В восьмом часу, когда они с соседом ужинали тощей котлеткой, вермишелью и компотом, Кононов, поглядев на третьего сопалатника, спросил:
– А этот как же? Не говорит, не двигается, не ест… Шахтер, что ли? Голодовку объявил?
– Не шахтер он, а по водопроводной части. Прыгун-сантехник! – ухмыльнулся Кузьмич. – С ним, вишь, такая история… Ходит по людям, чинит другое-третье и принимает, коль поднесли, – а подносят-то всюду! Без воды, дело известное, ни туды и ни сюды, особливо без горшка и без толчка… Ну, напринимался!

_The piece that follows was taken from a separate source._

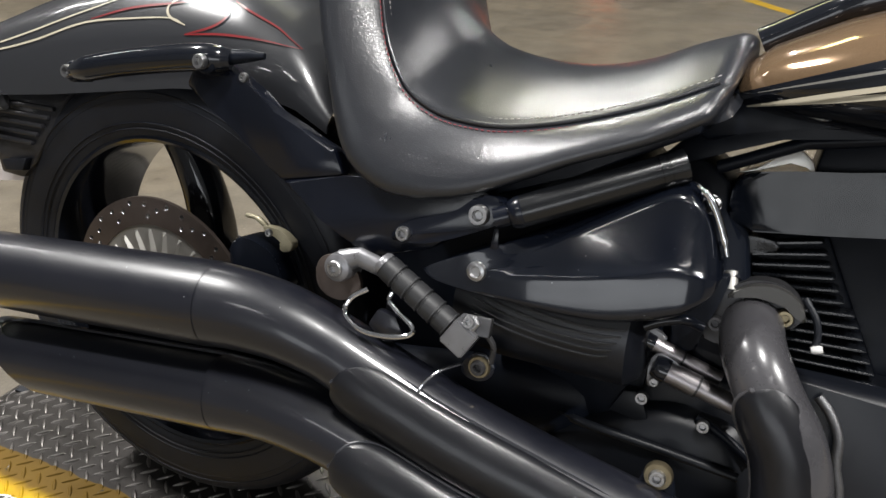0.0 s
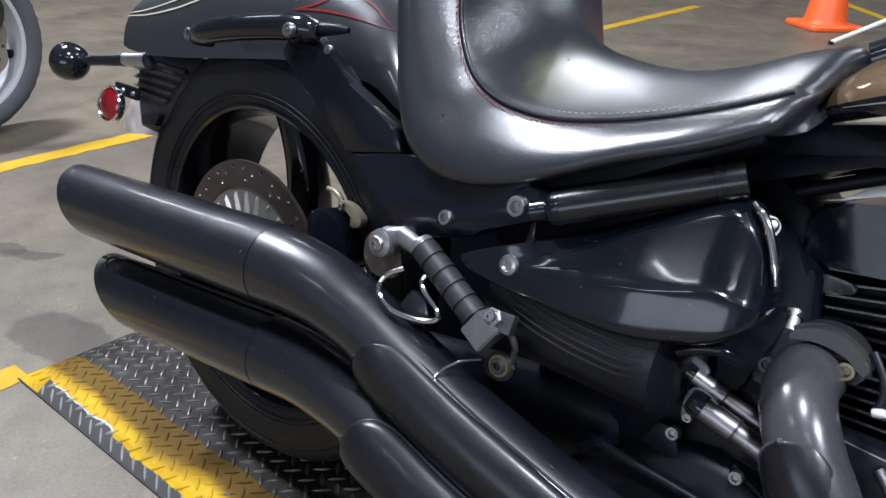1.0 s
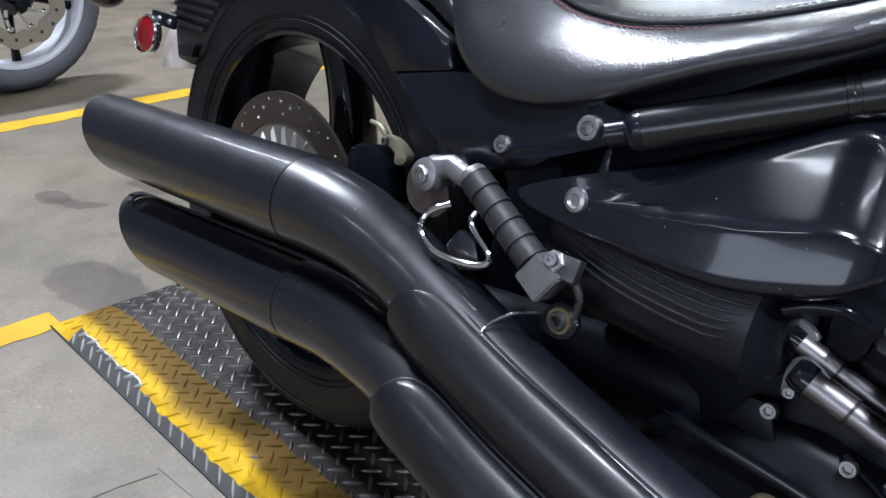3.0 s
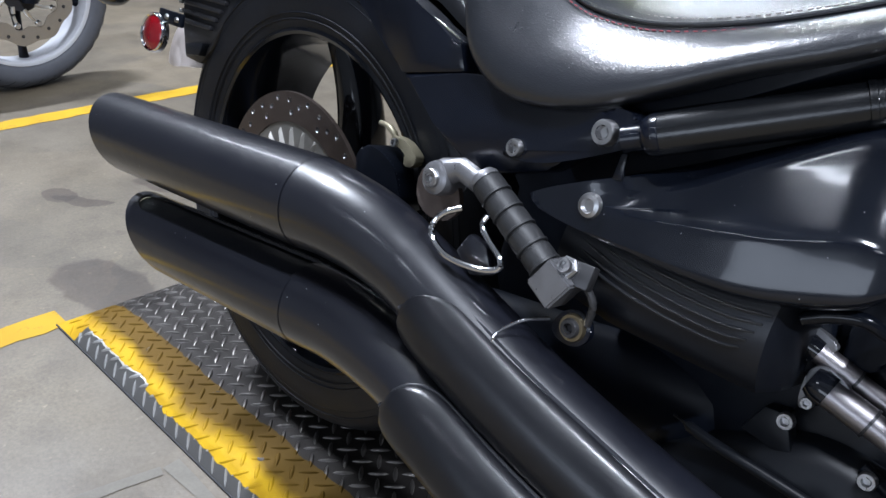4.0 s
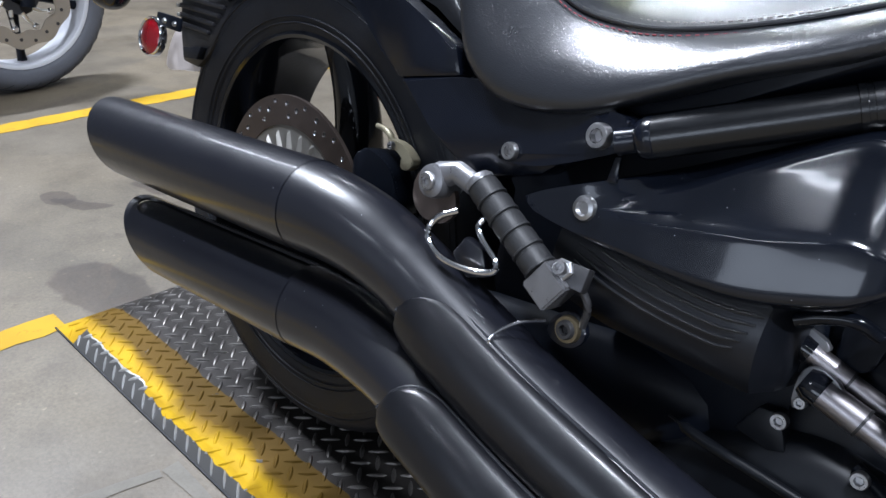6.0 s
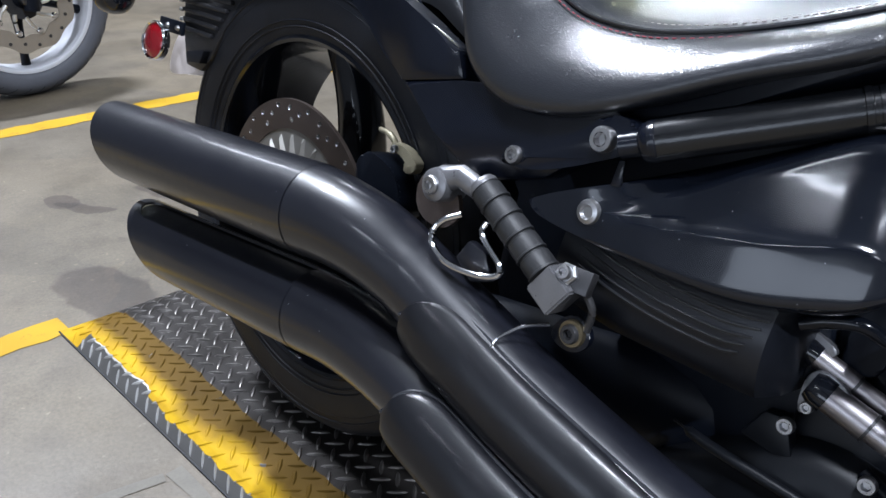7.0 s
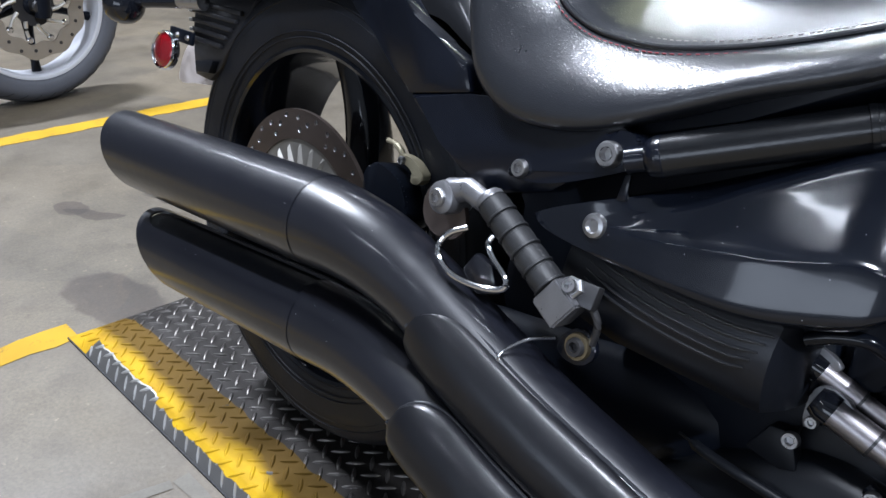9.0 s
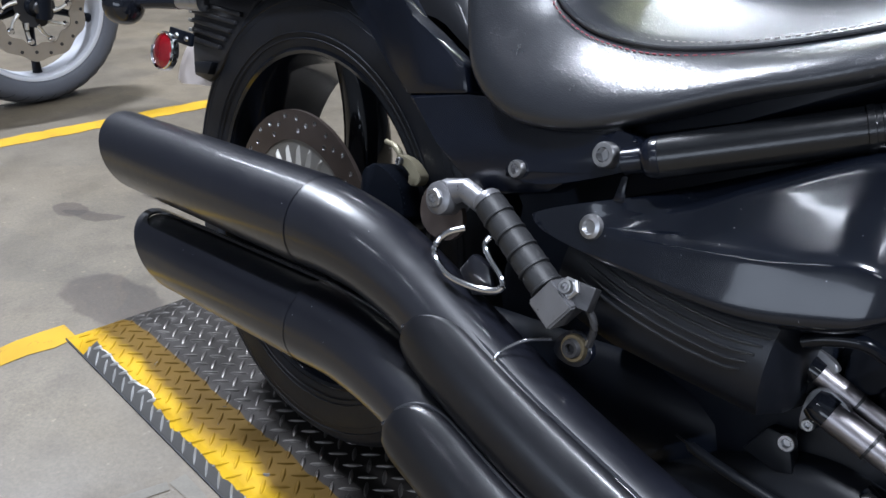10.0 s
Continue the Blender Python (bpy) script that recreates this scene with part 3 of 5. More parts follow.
def tread_platform():
    """A low platform of tread plate: its long side and its rear end are bent down to the floor."""
    top = new("ramp_platform")
    x1, y1 = 2.9, 1.05
    # section across: steep skirt, bend, flat top, far skirt
    sec = [(-0.0105, 0.0015), (0.004, 0.0125), (0.012, 0.0180), (0.019, 0.0208), (0.030, PLATE_H), (0.5, PLATE_H), (y1 - 0.03, PLATE_H), (y1, 0.004)]
    run = [0.0]
    for (ya, za), (yb, zb) in zip(sec, sec[1:]):
        run.append(run[-1] + math.hypot(yb - ya, zb - za))

    def rear(y):
        return 0.412 + 0.045 * (y + 0.010)

    def at(x, s, lift=0.0):
        """The place over the plate at x, s along the bent section, lifted off it."""
        y, z = float(np.interp(s, run, [p[0] for p in sec])), float(np.interp(s, run, [p[1] for p in sec]))
        k = min(len(run) - 2, max(0, int(np.searchsorted(run, s)) - 1))
        dy, dz = sec[k + 1][0] - sec[k][0], sec[k + 1][1] - sec[k][1]
        n = math.hypot(dy, dz)
        up = min(1.0, max(0.0, (x - rear(y)) / 0.085))
        up = up * (2 - up) if up < 1 else 1.0
        return (x, y - lift * dz / n, 0.0015 + (z - 0.0015) * up + lift * dy / n)

    bm = bmesh.new()
    rows = []
    fine = sorted(set(run + list(np.linspace(0, 0.12, 14))))
    for dx in (0.0, 0.01, 0.02, 0.03, 0.045, 0.06, 0.075, 0.085, 0.1, 0.14, 0.3, 0.6, 1.0, 1.8, 2.45):
        row = [at(rear(float(np.interp(s, run, [p[0] for p in sec]))) + dx, s) for s in fine]
        rows.append(row + [(x, y, max(0.0002, z - 0.0035)) for x, y, z in row[::-1]])
    skin(bm, rows, True, True, True)
    part("plate", bm, TREAD, top, "dark steel tread plate with a chipped yellow border", sharp=25)
    # raised lozenges, two ways, staggered, rounded over their length
    p, lz = 0.0311, bmesh.new()

    def lozenge(cx, cs, ang):
        L, W, H = 0.0153, (0.0038 if cs > 0.026 else 0.0022), 0.0023
        c, s = math.cos(ang), math.sin(ang)
        y = float(np.interp(cs, run, [q[0] for q in sec]))
        if cx - 0.012 < rear(y) or cs < 0.008 or cs > run[-1] - 0.02:
            return
        base, ridge = [], []
        for f in (-1.0, -0.6, 0.0, 0.6, 1.0):
            w = W * (1 - f * f) ** 0.8
            h = H * (1 - f * f) ** 0.6
            for side in ((-1, 1) if abs(f) < 1 else (0,)):
                base.append((f, side, lz.verts.new(at(cx + f * L * c - side * w * s, cs + f * L * s + side * w * c, -0.0005))))
            if abs(f) < 1:
                ridge.append([lz.verts.new(at(cx + f * L * c - q * w * 0.35 * s, cs + f * L * s + q * w * 0.35 * c, h)) for q in (-1, 1)])
        tip0, tip1 = base[0][2], base[-1][2]
        low = [b[2] for b in base if b[1] == -1]
        high = [b[2] for b in base if b[1] == 1]
        for i in range(2):
            lz.faces.new((low[i], low[i + 1], ridge[i + 1][0], ridge[i][0]))
            lz.faces.new((ridge[i][0], ridge[i + 1][0], ridge[i + 1][1], ridge[i][1]))
            lz.faces.new((ridge[i][1], ridge[i + 1][1], high[i + 1], high[i]))
        for tip, i in ((tip0, 0), (tip1, 2)):
            lz.faces.new((tip, low[i], ridge[i][0]))
            lz.faces.new((tip, ridge[i][0], ridge[i][1]))
            lz.faces.new((tip, ridge[i][1], high[i]))
    first = 1.0437 - 21 * p
    bend = run[4] - 0.030
    for i in range(int(2.3 / p)):
        for j in range(-1, int(1.05 / p)):
            x, s = first + i * p, 0.0262 + bend + j * p
            lozenge(x, s, radians(-45))
            lozenge(x + p / 2, s + p / 2, radians(45))
    pat = part("tread_pattern", lz, TREADTOP, top, "raised lozenges of the tread plate", sharp=20)
    tagged(pat, kind="stuff")
    # black strip added to draw the shadow line below the skirt
    part("under_plate_strip", box(0.414, 2.9, -0.0130, -0.0108, 0.0, 0.0035), RUBBER, top, "black strip standing in for the gap shadow under the edge")
    part("under_plate_strip", box(0.45, 2.85, 0.2, 0.24, 0.0, 0.0185), RUBBER, top, "black rubber strip under the plate")
    tagged(top, "low dark tread-plate platform with worn yellow border on concrete", "platform")
    return top


tread_platform()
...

И помстилось ему, болезному, будто завелся кто-то в евоной башке. Может, черт или какой иной чебурашка… Кумекаешь?
– Не очень, – признался Ким, но тут же, вспомнив про колдуна Небсехта и поселившегося в нем демона, кивнул: – Раздвоение личности, что ли? Шизофрения? Белая горячка?
– Об энтом не ведаю – может, горячка, может, на заду болячка… Однако черт чебурахнутый его допек! Ну, взял пацан пузырь – за свои, за кровные, – принял, значит, и в окошко! А квартера, вишь, на шестом этаже, однако по пьяни никакого эффекту… Приложился разок об асфальт, руки-ноги целы, ребра тож, а в мозгах сплошное мельтешение! Теперича лежит, молчит и кушает через клизьму…
– Внутривенно, – заметил Кононов, с профессиональным интересом слушая колоритную речь Кузьмича. Потом, оглядев сантехника – надо же, шестой этаж, и ничего! – спросил: – Меня вот били, этот сам в окошко прыгнул, а с вами что за беда приключилась? Как-то не похожи вы на больничного ветерана… бодрый слишком…
Кузьмич прикоснулся к носу в розово-сизых прожилках и грустно покачал головой.
– Одна лишь внешность, что бодрячок… У меня, понимаешь, болезнь особая, мозговая – идеонсекразия, мать ее! Полной посудины видеть не могу!
– Какой посудины? – полюбопытствовал Ким.
– Само собою, стакана! Меня уж чуть в алкаши не прописали… Однако выручил племяш. – Кузьмич наклонился пониже к уху Кима. – Племяш мой тута служит доктором… пацан хороший, ласковый… да он у тебя давеча побывал… Держит в палате месяц-другой при самых безнадежных пациентах… Ну, помогаю, чем могу…
– Я не безнадежный, – возразил Ким. – У меня только ключица сломана и трещины в четырех ребрах.
– Рази я про тебя? Я про него! – Кузьмич покосился на третью койку. – За энтим прыгуном присмотр нужен! Лежит себе, лежит, а вдруг – опять в окошко? А племяшу отвечать? Этаж тут, понимаешь, не шестой – двенадцатый…
Часам к десяти Кузьмич угомонился, сбегал в курилку, пришел, сбросил халат, нырнул под одеяло и захрапел, временами вскрикивая и дергая рукой – видно, снилась ему полная посуда. Прыгун-сантехник лежал по-прежнему немой и неподвижный, только губы его вдруг начинали дергаться, словно он пытался переспорить черта или изгнать нечистого молитвами. Кононов поразмышлял о том, какие молитвы известны сантехникам – должно быть, трехэтажные, и все кончаются на «бля»… Исчерпав эту тему, он принялся вспоминать о событиях прошлой ночи, о рыжей незнакомке из «Мерседеса», о странном ее бегстве от двух бритоголовых, – которые, если разобраться, ничем ее не обидели, а были, наверное, охраной или санитарами, если рыжая отчасти не в себе. Может, и не отчасти, может, крыша у нее совсем поехала… А если так, куда ее везли в ночное время? К сестричке, которая пляшет на слонах? Ну а дальше что? А дальше такая картина: слон высокий, сестричка сверзилась и вывихнула шею, а «Скорая» на вывихи не едет, тут без родных людей не обойтись… Логично? Логично! А бегать зачем, раз к сестричке приехала?.. Опять же чокнутых к больным не возят, а те, кто в здравом разуме, спешат к больной сестрице, а не во двор, к пивным ларькам… Нонсенс, нелепица!